• _Stated problem_: All of the material should be reproduced exactly, with pictures left out.

* Begin Dataset content *

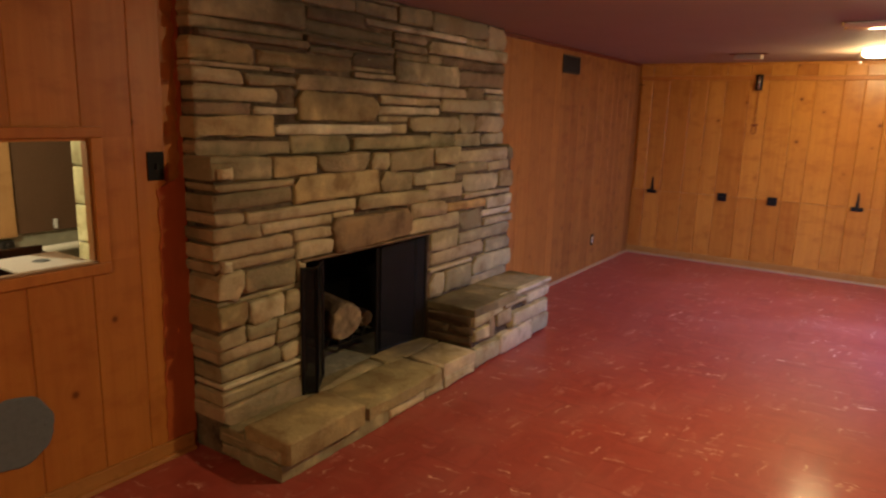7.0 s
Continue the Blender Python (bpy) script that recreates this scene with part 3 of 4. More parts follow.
lay("l", 0.09, 5.890, 6.870, 1.922, 1.998)
lay("m", 0.09, 4.885, 5.545, 1.932, 1.990)
lay("m", 0.09, 4.220, 4.870, 1.942, 2.048)
lay("m", 0.09, 5.570, 5.880, 1.960, 2.005)
lay("d", 0.09, 4.880, 5.300, 2.000, 2.058)
lay("m", 0.09, 6.615, 6.870, 2.008, 2.164)
lay("m", 0.09, 6.335, 6.600, 2.010, 2.046)
lay("w", 0.09, 5.310, 6.320, 2.015, 2.050)
lay("m", 0.09, 5.600, 5.925, 2.060, 2.162)
lay("m", 0.09, 5.935, 6.605, 2.060, 2.165)
lay("l", 0.09, 4.220, 4.400, 2.062, 2.162)
lay("l", 0.09, 5.255, 5.590, 2.070, 2.134)
lay("l", 0.09, 4.410, 5.240, 2.070, 2.135)
lay("m", 0.09, 4.950, 5.590, 2.145, 2.165)
lay("g", 0.20, 4.220, 4.740, 0.134, 0.234)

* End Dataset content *

• _Written response_:
7.0 s
Continue the Blender Python (bpy) script that recreates this scene with part 3 of 4. More parts follow.
lay("l", 0.09, 5.890, 6.870, 1.922, 1.998)
lay("m", 0.09, 4.885, 5.545, 1.932, 1.990)
lay("m", 0.09, 4.220, 4.870, 1.942, 2.048)
lay("m", 0.09, 5.570, 5.880, 1.960, 2.005)
lay("d", 0.09, 4.880, 5.300, 2.000, 2.058)
lay("m", 0.09, 6.615, 6.870, 2.008, 2.164)
lay("m", 0.09, 6.335, 6.600, 2.010, 2.046)
lay("w", 0.09, 5.310, 6.320, 2.015, 2.050)
lay("m", 0.09, 5.600, 5.925, 2.060, 2.162)
lay("m", 0.09, 5.935, 6.605, 2.060, 2.165)
lay("l", 0.09, 4.220, 4.400, 2.062, 2.162)
lay("l", 0.09, 5.255, 5.590, 2.070, 2.134)
lay("l", 0.09, 4.410, 5.240, 2.070, 2.135)
lay("m", 0.09, 4.950, 5.590, 2.145, 2.165)
lay("g", 0.20, 4.220, 4.740, 0.134, 0.234)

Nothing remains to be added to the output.